De acordo com o diretor de fiscalização da Semmas, o órgão ainda vai realizar a identificação da proprietário e tomar as providências cabíveis, porque qualquer construção dentro de uma APA ou APP deve respeitar o código ambiental e as leis federais. 

Foram constatadas construções irregulares (Foto: Márcio Silva)

“Quando você compra um lote e ele tem um curso d’água, essa faixa também é considerada e você perde essa área de construção, porque o bem ambiental vem em primeiro lugar, isso pela legislação. A princípio não pode construir no curso da água, tem que respeitar pelo menos esses 30 metros”, explicou a hidróloga Jussara Cury. 

Áreas de Preservação

O Instituto Chico Mendes de Conservação da Biodiversidade (ICMBio) define APA como áreas pertencentes ao grupo de Unidades de Conservação (UCs) de uso sustentável, em geral extensa, com certo grau de ocupação humana, com atributos bióticos, abióticos, estéticos ou culturais importantes para a qualidade de vida e o bem-estar das populações humanas.
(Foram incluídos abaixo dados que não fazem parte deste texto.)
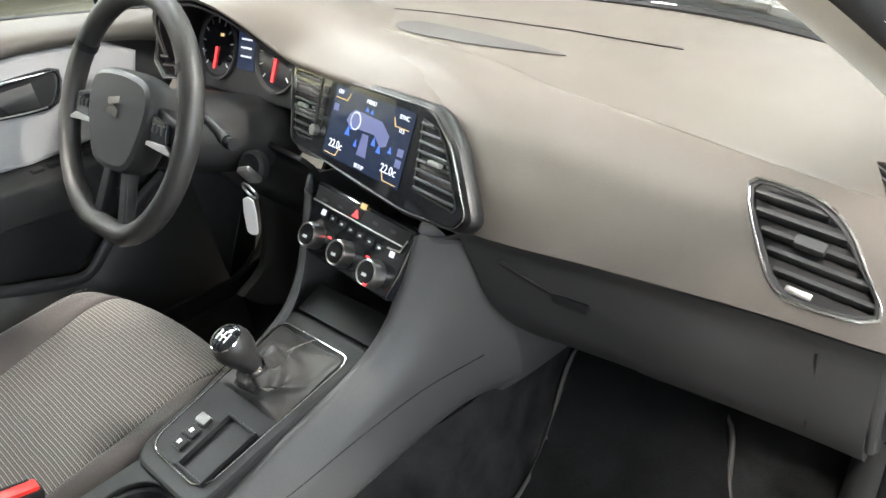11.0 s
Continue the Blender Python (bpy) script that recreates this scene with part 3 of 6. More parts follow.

As APAs tem como objetivo proteger a diversidade biológica, disciplinar o processo de ocupação e assegurar a sustentabilidade do uso dos recursos naturais. Cabe ao Instituto Chico Mendes estabelecer as condições para pesquisa e visitação pelo público. Elas podem ser federais, estaduais ou municipais.

Já as APPs podem estar inseridas dentro das APAs e são de responsabilidade do proprietário do terreno, que inclusive deve recompor a vegetação original delas, caso tenham ocorrido alterações.

A hidróloga Jussara Cury acrescenta ainda que é justamente por conta da expansão da urbanização que essas áreas de proteção existem, pois são maneiras de impor limites a degradação ambiental. 

“O que a ocupação fez será sentido daqui a algum tempo, principalmente em relação a água subterrânea, porque o solo que vai filtrar isso aqui. Além disso a floresta contribui para esse filtro, e como também foi afetada os impactos serão sentidos”, conclui.